Task statement –
Please retype the records below exactly, from the first line through the line containing "return np.where(inside, -d, d)", and leave out any pictures.
— start of Records to use —
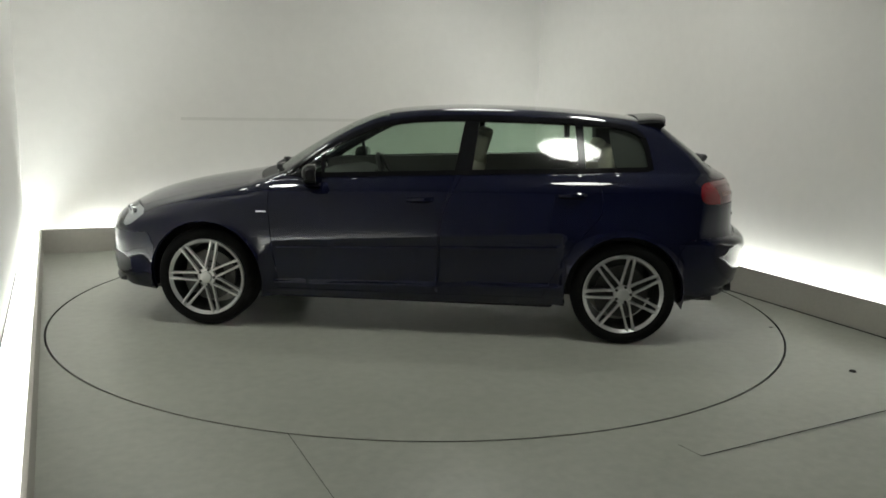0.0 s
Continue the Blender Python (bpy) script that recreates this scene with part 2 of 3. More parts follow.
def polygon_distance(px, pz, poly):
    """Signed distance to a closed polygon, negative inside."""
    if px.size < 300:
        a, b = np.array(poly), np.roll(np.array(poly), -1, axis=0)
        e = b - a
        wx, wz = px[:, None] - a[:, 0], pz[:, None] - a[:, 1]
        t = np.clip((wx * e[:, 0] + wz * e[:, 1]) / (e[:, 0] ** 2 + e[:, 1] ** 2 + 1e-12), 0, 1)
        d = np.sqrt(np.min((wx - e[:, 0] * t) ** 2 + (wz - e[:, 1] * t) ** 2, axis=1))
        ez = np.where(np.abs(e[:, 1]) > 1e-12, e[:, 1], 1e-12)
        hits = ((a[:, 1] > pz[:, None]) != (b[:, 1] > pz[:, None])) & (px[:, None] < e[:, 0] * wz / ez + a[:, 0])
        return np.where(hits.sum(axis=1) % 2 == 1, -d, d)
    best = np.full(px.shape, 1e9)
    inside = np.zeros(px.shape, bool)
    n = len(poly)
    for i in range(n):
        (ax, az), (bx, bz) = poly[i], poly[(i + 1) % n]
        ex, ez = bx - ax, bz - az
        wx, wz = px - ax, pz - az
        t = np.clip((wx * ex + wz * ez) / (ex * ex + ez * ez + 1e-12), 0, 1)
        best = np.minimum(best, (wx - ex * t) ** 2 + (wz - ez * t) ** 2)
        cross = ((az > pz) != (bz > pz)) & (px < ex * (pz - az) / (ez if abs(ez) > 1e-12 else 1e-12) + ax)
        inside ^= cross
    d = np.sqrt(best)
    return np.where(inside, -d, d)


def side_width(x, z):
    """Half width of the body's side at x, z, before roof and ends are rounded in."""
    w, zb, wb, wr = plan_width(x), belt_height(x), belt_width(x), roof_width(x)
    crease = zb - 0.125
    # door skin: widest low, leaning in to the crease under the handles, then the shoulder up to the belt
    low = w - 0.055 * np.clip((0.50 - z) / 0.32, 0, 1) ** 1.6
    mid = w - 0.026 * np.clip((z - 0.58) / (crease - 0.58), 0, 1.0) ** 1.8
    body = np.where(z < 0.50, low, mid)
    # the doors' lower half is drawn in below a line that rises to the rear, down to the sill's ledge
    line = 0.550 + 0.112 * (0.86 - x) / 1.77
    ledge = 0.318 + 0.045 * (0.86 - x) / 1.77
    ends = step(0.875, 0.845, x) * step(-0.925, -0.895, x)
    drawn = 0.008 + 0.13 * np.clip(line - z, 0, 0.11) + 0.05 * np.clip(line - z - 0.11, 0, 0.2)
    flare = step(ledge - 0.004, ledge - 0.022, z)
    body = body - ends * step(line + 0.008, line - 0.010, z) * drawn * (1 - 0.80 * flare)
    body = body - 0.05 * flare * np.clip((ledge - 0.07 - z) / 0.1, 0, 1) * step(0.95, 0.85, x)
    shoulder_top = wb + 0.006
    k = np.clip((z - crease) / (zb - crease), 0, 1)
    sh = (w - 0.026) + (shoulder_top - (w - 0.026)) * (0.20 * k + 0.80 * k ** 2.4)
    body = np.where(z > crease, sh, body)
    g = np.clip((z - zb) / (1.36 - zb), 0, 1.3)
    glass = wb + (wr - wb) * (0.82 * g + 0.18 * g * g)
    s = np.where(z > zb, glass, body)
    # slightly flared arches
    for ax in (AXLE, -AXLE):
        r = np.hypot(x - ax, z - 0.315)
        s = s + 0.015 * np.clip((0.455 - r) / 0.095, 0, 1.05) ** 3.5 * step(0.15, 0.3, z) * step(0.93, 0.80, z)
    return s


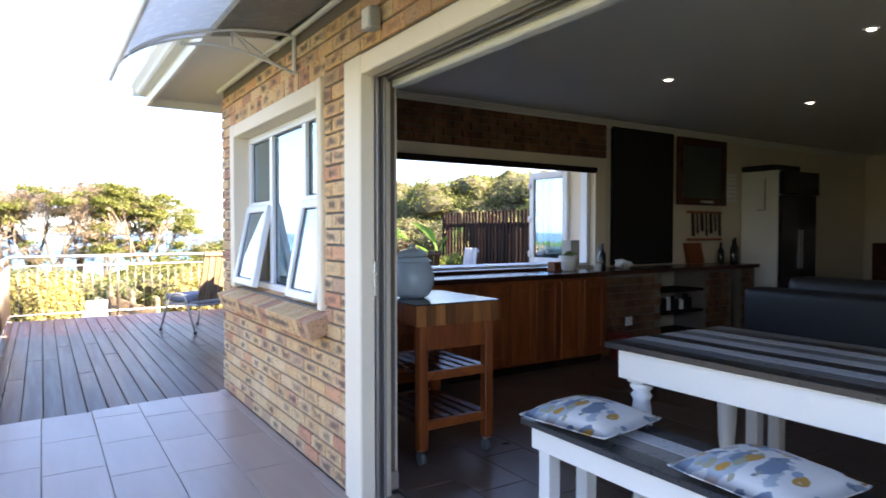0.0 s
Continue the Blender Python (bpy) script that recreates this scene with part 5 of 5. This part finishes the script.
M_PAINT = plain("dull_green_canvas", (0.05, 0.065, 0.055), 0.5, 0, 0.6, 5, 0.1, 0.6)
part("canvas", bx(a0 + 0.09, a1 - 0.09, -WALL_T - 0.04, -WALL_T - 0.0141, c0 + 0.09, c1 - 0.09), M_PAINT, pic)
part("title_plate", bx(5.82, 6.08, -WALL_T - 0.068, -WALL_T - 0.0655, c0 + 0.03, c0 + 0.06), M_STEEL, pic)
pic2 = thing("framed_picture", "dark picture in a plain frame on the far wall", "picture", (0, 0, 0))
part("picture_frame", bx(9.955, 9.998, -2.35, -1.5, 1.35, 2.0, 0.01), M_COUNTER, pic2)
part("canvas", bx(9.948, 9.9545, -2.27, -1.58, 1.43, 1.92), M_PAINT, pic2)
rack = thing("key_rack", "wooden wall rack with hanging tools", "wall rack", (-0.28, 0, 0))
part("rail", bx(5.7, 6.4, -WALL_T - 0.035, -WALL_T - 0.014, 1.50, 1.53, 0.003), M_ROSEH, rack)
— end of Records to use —
Answer for the task –
0.0 s
Continue the Blender Python (bpy) script that recreates this scene with part 2 of 3. More parts follow.
def polygon_distance(px, pz, poly):
    """Signed distance to a closed polygon, negative inside."""
    if px.size < 300:
        a, b = np.array(poly), np.roll(np.array(poly), -1, axis=0)
        e = b - a
        wx, wz = px[:, None] - a[:, 0], pz[:, None] - a[:, 1]
        t = np.clip((wx * e[:, 0] + wz * e[:, 1]) / (e[:, 0] ** 2 + e[:, 1] ** 2 + 1e-12), 0, 1)
        d = np.sqrt(np.min((wx - e[:, 0] * t) ** 2 + (wz - e[:, 1] * t) ** 2, axis=1))
        ez = np.where(np.abs(e[:, 1]) > 1e-12, e[:, 1], 1e-12)
        hits = ((a[:, 1] > pz[:, None]) != (b[:, 1] > pz[:, None])) & (px[:, None] < e[:, 0] * wz / ez + a[:, 0])
        return np.where(hits.sum(axis=1) % 2 == 1, -d, d)
    best = np.full(px.shape, 1e9)
    inside = np.zeros(px.shape, bool)
    n = len(poly)
    for i in range(n):
        (ax, az), (bx, bz) = poly[i], poly[(i + 1) % n]
        ex, ez = bx - ax, bz - az
        wx, wz = px - ax, pz - az
        t = np.clip((wx * ex + wz * ez) / (ex * ex + ez * ez + 1e-12), 0, 1)
        best = np.minimum(best, (wx - ex * t) ** 2 + (wz - ez * t) ** 2)
        cross = ((az > pz) != (bz > pz)) & (px < ex * (pz - az) / (ez if abs(ez) > 1e-12 else 1e-12) + ax)
        inside ^= cross
    d = np.sqrt(best)
    return np.where(inside, -d, d)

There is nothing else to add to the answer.